Your task
In the entries that follow, count each line containing "with" and state the total, nothing more.

Material for this exercise
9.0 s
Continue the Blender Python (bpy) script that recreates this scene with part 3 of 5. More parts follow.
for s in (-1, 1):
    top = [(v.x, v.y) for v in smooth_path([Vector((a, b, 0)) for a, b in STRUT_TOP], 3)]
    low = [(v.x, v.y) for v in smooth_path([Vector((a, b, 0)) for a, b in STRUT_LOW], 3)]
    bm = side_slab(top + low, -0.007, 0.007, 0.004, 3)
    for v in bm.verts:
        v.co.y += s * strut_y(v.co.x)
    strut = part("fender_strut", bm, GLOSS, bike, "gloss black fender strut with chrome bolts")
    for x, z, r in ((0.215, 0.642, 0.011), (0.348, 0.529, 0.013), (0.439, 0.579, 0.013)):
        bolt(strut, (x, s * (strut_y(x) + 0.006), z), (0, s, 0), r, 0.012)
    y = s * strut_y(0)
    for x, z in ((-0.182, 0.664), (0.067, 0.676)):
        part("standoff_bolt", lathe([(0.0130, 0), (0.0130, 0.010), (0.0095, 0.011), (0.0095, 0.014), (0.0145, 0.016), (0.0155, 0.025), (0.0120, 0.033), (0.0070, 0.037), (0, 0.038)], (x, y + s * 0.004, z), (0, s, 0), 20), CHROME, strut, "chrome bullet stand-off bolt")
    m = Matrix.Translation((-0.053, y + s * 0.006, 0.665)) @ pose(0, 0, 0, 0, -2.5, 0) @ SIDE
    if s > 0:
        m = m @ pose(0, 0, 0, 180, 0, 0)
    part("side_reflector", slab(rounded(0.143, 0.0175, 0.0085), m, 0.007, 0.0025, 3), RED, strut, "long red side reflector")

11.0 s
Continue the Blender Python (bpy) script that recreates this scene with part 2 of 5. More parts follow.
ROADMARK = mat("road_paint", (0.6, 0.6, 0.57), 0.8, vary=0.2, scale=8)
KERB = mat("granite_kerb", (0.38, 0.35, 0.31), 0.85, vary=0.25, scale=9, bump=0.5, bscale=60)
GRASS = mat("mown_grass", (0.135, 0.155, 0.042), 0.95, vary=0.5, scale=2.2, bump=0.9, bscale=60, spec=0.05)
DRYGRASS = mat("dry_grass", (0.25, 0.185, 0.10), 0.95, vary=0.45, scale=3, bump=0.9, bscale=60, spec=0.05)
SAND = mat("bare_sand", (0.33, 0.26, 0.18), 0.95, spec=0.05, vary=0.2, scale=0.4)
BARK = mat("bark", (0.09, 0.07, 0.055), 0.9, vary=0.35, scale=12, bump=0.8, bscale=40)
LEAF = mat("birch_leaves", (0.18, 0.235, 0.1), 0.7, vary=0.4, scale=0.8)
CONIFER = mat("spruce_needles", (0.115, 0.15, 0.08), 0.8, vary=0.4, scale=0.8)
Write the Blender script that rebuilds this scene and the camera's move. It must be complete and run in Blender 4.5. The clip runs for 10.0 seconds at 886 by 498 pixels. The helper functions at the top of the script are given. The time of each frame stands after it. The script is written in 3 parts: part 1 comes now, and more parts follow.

Task answer
3